Collect all lines containing the word "with" from the data.
# # # # # # #
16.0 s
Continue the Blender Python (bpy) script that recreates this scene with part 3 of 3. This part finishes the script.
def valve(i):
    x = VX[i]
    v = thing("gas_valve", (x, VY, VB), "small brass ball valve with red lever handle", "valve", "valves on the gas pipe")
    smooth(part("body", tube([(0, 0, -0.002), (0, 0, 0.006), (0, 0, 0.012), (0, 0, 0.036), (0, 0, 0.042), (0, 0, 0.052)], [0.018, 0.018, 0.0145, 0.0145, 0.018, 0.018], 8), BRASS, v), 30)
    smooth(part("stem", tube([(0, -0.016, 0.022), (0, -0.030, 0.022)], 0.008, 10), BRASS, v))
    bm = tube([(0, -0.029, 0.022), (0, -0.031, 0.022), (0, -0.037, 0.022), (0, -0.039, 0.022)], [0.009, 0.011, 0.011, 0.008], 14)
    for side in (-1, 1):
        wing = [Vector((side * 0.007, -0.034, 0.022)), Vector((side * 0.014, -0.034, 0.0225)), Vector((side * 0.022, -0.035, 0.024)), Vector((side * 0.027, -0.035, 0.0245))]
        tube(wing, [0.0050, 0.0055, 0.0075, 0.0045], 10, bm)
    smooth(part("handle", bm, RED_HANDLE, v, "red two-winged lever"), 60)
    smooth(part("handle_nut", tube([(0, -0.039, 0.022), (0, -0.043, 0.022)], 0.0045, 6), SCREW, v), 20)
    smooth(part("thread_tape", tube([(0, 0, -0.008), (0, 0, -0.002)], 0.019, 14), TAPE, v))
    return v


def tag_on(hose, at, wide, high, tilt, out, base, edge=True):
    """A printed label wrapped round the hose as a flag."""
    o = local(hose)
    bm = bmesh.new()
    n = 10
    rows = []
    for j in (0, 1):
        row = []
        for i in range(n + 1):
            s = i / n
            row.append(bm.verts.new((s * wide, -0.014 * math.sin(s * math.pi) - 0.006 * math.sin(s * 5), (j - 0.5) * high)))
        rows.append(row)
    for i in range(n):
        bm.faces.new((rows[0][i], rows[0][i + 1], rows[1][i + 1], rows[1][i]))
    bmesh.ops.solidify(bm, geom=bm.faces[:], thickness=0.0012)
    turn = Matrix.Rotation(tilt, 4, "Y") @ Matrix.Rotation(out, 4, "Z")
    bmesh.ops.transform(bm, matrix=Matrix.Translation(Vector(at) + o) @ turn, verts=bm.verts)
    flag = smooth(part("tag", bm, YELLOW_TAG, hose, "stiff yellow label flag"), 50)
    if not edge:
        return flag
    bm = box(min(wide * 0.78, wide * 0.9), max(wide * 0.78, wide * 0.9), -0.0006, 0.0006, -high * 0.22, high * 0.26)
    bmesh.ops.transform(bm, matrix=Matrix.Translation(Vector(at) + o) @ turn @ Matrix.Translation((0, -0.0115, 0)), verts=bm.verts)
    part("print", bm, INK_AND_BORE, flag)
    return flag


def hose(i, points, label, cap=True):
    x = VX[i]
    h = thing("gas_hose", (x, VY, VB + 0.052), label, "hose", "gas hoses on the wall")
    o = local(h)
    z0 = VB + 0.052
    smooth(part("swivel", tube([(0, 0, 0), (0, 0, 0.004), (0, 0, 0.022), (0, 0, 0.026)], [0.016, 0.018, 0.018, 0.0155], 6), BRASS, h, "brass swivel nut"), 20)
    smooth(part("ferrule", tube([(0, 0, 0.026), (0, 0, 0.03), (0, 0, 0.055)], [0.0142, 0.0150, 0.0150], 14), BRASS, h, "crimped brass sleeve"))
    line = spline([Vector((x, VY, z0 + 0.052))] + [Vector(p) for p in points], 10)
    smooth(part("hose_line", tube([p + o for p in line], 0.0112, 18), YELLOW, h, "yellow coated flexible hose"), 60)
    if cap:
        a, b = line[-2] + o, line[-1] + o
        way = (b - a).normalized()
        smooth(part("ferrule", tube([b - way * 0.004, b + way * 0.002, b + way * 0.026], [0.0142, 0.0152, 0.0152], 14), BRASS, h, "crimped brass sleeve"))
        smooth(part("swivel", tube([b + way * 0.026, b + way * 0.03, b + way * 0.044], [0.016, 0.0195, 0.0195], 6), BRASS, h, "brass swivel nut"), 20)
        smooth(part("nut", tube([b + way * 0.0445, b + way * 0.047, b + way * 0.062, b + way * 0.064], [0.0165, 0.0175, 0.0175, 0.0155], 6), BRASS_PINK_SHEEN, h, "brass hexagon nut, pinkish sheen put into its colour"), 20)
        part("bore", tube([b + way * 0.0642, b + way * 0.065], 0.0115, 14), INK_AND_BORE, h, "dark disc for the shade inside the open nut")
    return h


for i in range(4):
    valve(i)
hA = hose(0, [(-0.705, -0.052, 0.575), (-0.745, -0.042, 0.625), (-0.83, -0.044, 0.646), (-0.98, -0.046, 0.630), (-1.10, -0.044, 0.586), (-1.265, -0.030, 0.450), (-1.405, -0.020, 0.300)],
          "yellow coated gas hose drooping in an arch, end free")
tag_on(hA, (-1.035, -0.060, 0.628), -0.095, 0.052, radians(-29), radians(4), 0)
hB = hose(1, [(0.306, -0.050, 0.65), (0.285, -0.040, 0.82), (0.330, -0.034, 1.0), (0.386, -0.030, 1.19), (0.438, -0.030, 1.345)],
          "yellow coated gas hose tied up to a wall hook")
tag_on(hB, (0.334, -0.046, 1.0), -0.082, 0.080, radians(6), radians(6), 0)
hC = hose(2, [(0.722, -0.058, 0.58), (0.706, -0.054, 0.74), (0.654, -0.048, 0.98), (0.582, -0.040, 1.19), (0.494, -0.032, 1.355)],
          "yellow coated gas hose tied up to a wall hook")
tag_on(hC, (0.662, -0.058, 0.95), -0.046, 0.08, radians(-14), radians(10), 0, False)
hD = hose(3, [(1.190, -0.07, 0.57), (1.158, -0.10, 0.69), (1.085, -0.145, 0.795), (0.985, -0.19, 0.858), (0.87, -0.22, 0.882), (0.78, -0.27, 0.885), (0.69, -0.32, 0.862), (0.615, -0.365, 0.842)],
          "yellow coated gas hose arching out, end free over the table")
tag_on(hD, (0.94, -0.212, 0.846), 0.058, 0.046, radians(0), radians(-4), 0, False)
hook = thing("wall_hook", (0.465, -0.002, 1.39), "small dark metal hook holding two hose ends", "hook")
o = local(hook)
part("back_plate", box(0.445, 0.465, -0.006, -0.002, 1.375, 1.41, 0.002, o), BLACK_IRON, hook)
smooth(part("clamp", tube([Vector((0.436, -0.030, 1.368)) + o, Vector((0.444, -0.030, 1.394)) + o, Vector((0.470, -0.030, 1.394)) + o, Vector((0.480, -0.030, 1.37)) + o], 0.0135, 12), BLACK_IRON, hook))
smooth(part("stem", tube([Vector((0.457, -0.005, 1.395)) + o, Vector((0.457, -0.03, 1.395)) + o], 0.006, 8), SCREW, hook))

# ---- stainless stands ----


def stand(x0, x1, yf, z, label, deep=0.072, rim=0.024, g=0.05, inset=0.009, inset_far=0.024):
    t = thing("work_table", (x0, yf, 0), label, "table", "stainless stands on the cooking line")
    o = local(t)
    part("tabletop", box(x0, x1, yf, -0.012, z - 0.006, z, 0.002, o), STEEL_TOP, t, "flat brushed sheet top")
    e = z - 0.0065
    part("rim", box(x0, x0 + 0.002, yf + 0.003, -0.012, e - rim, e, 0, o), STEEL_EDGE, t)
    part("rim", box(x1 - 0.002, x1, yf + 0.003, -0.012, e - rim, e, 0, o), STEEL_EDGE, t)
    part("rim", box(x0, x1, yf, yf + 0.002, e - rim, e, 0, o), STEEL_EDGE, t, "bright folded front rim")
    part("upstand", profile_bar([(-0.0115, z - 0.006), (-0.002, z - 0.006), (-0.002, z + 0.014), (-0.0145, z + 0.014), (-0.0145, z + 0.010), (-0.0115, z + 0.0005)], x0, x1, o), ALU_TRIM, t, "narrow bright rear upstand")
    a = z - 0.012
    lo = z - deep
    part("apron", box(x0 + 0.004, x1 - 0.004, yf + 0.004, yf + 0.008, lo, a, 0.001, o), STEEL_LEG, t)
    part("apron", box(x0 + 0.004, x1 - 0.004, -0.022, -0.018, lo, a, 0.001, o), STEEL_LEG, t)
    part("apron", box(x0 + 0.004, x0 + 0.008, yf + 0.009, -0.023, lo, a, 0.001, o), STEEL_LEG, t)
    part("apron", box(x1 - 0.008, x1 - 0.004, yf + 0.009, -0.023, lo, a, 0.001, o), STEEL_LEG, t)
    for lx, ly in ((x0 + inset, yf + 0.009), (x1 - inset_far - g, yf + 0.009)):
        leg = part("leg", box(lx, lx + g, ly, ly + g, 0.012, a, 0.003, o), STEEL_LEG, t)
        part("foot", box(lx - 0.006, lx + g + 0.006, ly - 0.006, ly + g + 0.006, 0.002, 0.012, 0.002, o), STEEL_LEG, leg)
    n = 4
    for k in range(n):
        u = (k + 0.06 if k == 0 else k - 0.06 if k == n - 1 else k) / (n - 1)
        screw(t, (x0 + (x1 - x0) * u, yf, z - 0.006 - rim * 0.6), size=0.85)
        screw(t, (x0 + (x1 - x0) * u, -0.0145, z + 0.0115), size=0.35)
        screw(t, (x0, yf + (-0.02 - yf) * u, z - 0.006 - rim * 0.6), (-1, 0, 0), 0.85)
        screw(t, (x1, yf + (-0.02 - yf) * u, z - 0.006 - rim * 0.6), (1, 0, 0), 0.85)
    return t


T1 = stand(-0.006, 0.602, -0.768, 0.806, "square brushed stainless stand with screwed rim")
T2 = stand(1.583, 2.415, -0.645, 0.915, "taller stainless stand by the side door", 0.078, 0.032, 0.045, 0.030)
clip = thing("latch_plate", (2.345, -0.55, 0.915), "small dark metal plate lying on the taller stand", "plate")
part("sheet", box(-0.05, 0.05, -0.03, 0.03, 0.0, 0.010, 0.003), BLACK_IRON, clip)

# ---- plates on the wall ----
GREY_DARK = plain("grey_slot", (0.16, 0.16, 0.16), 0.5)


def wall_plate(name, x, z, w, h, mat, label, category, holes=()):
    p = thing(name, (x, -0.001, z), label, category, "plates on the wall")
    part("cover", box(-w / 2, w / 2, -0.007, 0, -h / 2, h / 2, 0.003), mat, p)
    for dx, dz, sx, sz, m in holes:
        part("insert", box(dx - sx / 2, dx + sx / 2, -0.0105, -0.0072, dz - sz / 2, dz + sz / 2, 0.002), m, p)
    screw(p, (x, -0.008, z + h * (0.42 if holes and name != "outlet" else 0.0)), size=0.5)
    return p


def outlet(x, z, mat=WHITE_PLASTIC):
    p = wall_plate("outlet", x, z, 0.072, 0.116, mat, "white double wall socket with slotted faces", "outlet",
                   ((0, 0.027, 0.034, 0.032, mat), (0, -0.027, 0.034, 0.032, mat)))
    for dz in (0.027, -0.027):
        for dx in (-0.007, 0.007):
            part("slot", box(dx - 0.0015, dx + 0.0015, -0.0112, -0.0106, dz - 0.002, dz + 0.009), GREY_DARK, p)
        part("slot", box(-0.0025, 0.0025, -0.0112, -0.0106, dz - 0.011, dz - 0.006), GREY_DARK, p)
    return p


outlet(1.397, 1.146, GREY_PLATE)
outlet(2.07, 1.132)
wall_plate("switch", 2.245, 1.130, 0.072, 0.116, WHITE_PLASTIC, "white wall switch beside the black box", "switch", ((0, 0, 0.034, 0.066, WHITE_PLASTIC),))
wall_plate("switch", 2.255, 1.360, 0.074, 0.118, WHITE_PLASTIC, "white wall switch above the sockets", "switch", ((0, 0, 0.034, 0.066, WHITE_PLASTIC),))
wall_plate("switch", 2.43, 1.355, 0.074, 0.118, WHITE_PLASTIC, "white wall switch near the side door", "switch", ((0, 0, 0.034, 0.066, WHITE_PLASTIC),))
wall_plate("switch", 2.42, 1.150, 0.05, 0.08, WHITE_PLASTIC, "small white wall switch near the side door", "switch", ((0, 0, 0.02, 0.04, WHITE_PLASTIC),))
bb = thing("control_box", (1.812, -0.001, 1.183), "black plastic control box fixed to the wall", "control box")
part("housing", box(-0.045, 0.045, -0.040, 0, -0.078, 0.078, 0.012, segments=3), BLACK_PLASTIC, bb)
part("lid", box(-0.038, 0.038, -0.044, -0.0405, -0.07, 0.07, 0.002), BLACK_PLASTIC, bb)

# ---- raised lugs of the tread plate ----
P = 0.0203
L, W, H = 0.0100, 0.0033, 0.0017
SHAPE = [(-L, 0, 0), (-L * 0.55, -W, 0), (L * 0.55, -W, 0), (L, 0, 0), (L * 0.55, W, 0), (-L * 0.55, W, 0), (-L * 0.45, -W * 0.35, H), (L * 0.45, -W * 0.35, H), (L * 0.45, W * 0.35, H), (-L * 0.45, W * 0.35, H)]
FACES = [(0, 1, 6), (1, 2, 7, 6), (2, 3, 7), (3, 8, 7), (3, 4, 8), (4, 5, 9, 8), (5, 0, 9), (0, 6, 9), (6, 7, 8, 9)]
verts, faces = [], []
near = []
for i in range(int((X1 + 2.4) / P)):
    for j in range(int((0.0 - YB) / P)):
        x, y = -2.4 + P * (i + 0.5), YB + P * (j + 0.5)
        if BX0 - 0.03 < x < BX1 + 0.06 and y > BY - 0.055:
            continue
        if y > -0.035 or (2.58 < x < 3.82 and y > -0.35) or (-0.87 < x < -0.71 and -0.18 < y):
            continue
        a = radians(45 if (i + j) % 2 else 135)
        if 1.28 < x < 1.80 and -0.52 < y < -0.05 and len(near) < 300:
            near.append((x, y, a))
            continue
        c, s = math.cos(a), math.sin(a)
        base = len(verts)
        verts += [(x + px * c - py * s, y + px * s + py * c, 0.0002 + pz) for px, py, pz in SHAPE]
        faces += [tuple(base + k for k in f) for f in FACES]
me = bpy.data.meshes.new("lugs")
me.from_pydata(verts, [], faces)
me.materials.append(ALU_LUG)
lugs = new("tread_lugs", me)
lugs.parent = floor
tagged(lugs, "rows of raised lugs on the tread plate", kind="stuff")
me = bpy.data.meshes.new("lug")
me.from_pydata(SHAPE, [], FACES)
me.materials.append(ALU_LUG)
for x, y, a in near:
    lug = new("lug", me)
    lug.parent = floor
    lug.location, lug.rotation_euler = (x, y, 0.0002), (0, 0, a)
# # # # # # #
» Correct response
Continue the Blender Python (bpy) script that recreates this scene with part 3 of 3. This part finishes the script.
    v = thing("gas_valve", (x, VY, VB), "small brass ball valve with red lever handle", "valve", "valves on the gas pipe")
T1 = stand(-0.006, 0.602, -0.768, 0.806, "square brushed stainless stand with screwed rim")
    p = wall_plate("outlet", x, z, 0.072, 0.116, mat, "white double wall socket with slotted faces", "outlet",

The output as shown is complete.